It has dominated our attention for the last three months like no other technological invention in close to half a century. ChatGPT and its close generative AI cousins (like Bard and MedPaLM) are now being deployed and tested in healthcare settings.
At its simplest, generative AI is a tool or algorithm that can create astonishing new content (think poetry, music or even images) from the data that is has been trained on. The healthcare use cases are endlessly tantalising. Sorting through unstructured data like insurance claim forms and patient visit notes, accelerating drug discovery or aiding in disease diagnosis at the point of care are just a few examples.
According to Nvidia, one of the world’s largest technology companies, ‘generative AI models can rapidly identify potential drug molecules – in some cases designing compounds or protein-based therapeutics from scratch’. In addition, some of the solutions that are being offered by companies like Nvidia are also on the cusp of being used in the clinic. For example, Nvidia and Amgen are collaborating on the integration of AI into GI Genius, a tool to help physicians detect polyps that may lead to colorectal cancer.
But let’s be sober about our analysis. There is a downside too.
In its current state, algorithms like ChatGPT are notoriously error prone. And when we think about the potential for misdiagnosis or the delivery of confusing or wrong medical information related to queries from users (ie, patients), this is concerning.
But there is also the larger concern: bias. How exactly are these large language models and platforms trained? What data are they using as the basis for their ‘intelligence’? There is a term for this and it is called algorithmic bias. The term was coined by researchers from the Harvard T.H. Chan School of Public Health and is defined as ‘the application of an algorithm that compounds existing inequities in socio-economic status, race, ethnic background, religion, gender, disability or sexual orientation and amplifies inequities in health systems’.
And it is real.
Scores of examples exist that have demonstrated AI models with inherent bias and misrepresentation of population homogeneity. The Framingham Heart Study cardiovascular risk score performs very well for Caucasian people, but not for African American people. In the field of genetics and genomics, it is estimated that Caucasians make up about 80% of the data collected. In both of these scenarios, the impact is clear: large groups of people have a history of being underrepresented in medical research and data gathering.
Beyond algorithmic bias, there are other important issues that will limit the use of generative AI in healthcare. One of these is the standardisation and interoperability of these systems. By having a defined structure, shared formatting and consistent language across all the different generative AI tools that are sure to proliferate, we can greatly increase the chances that our future generative AI models in healthcare will be adopted at scale. If these systems end up operating in a closed loop manner, it will be impossible to transfer knowledge and achieve the outputs that are desired.

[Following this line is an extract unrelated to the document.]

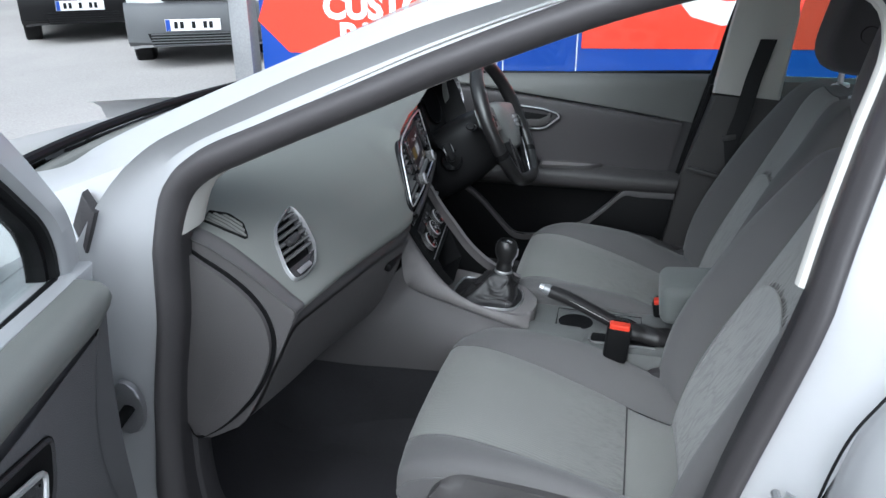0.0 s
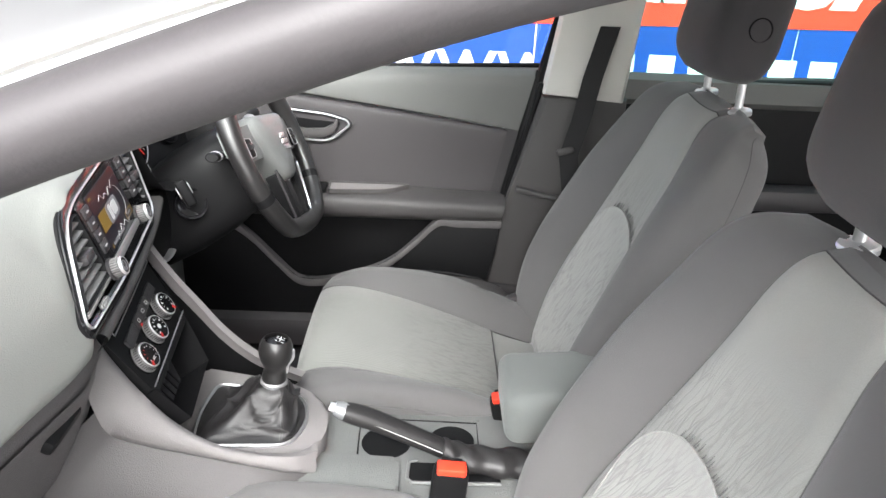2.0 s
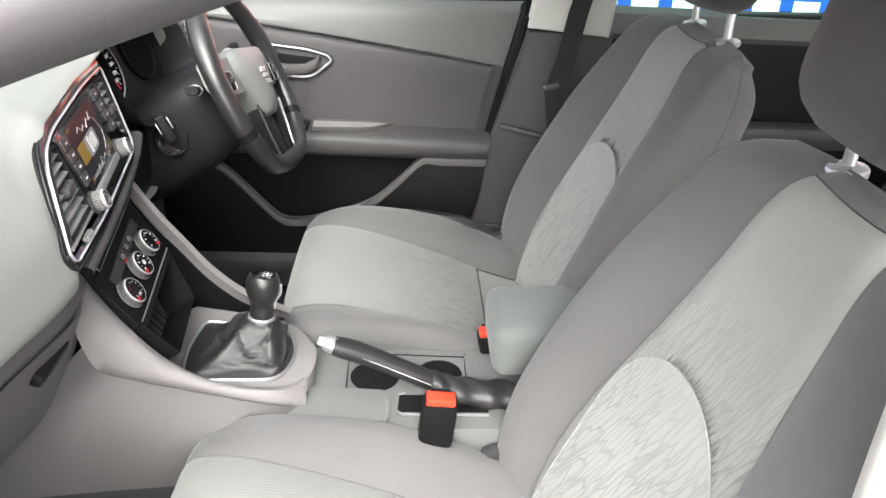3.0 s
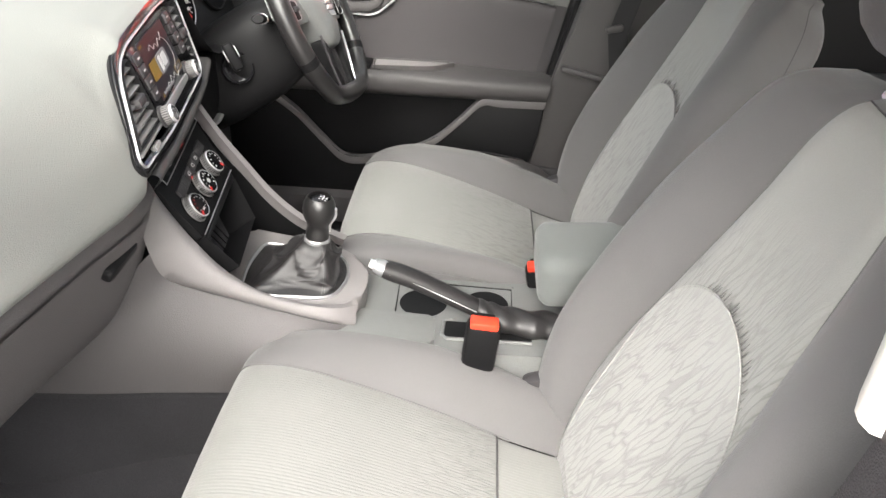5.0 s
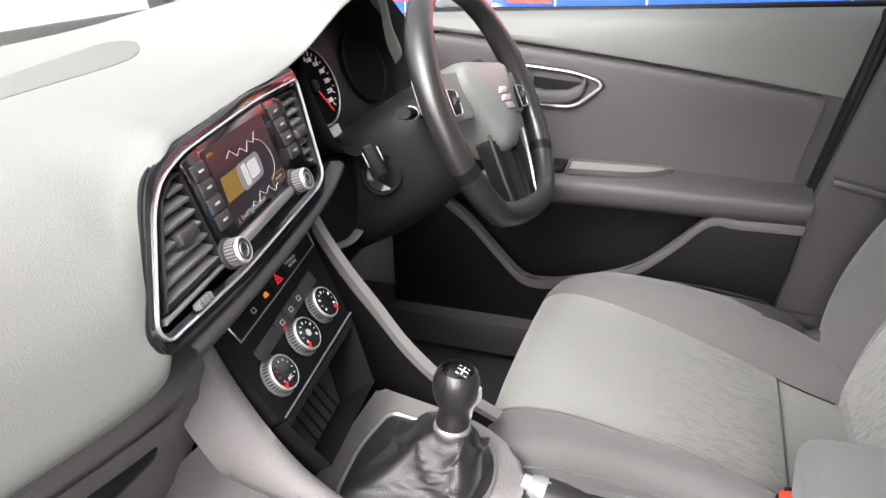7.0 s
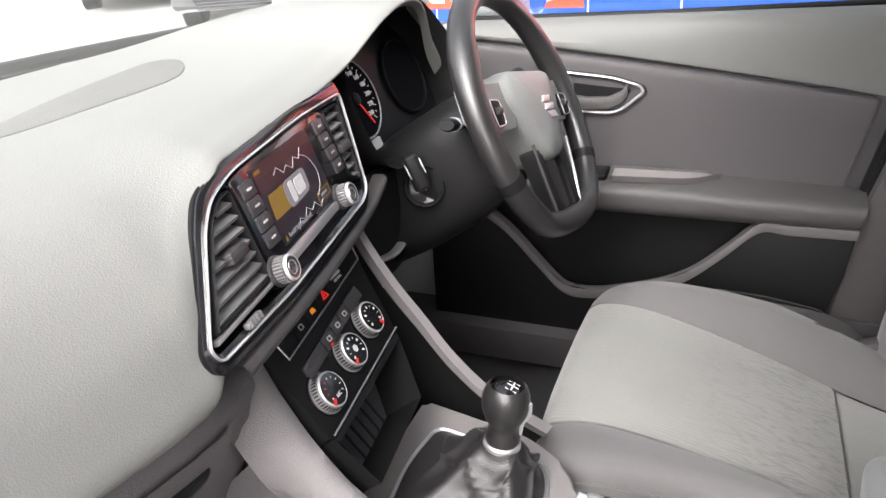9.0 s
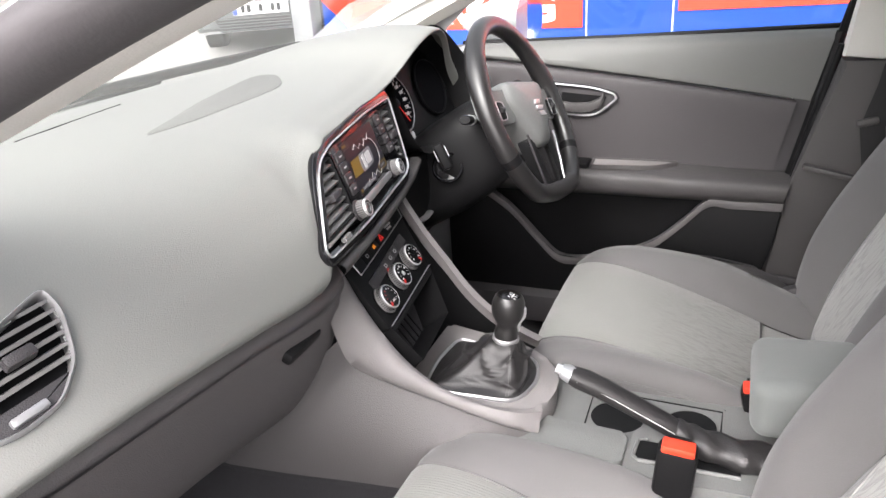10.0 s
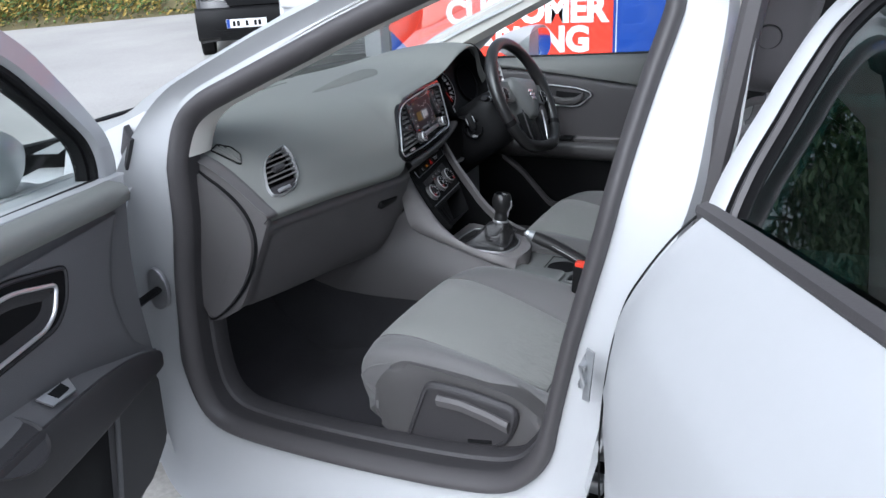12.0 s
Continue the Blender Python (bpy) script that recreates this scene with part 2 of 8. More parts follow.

Of course, no technology-in-healthcare article would be complete without a warning about ethics. An entire book on ethical issues with generative AI in healthcare could be written. I don’t have that luxury, so let me get straight to the point. A few years ago, the Italian government released the anonymised health records of all 61 million Italians, including genomic data, without individual consent from patients to IBM Watson. This is problematic. As I opined earlier, these generative AI systems require massive troves of data for training and people have to consent to their data being used.
But the ethical issues aren’t just about data usage or informed consent.
Let’s say that a generative AI platform was used to screen, diagnose, risk stratify or help in devising a clinical management plan for a patient with prostate or breast cancer. Do we tell the patient that a machine helped the physician make a clinical decision? When do we tell them? What if they object or want a ‘second opinion’? Who owns the liability for those decisions? For those of you who may instantly be thinking that we already use machines like X-rays, MRIs and PET scans to help us make decisions and confirm diagnoses, this is different. Very different.
In the end, we all know that generative AI is coming for healthcare. Heck, it’s already here. But don’t forget that we must mitigate algorithmic bias, deal with the lack of standardisation and interoperability, and address ethical issues.
Don’t say I didn’t warn you.
References are available on request.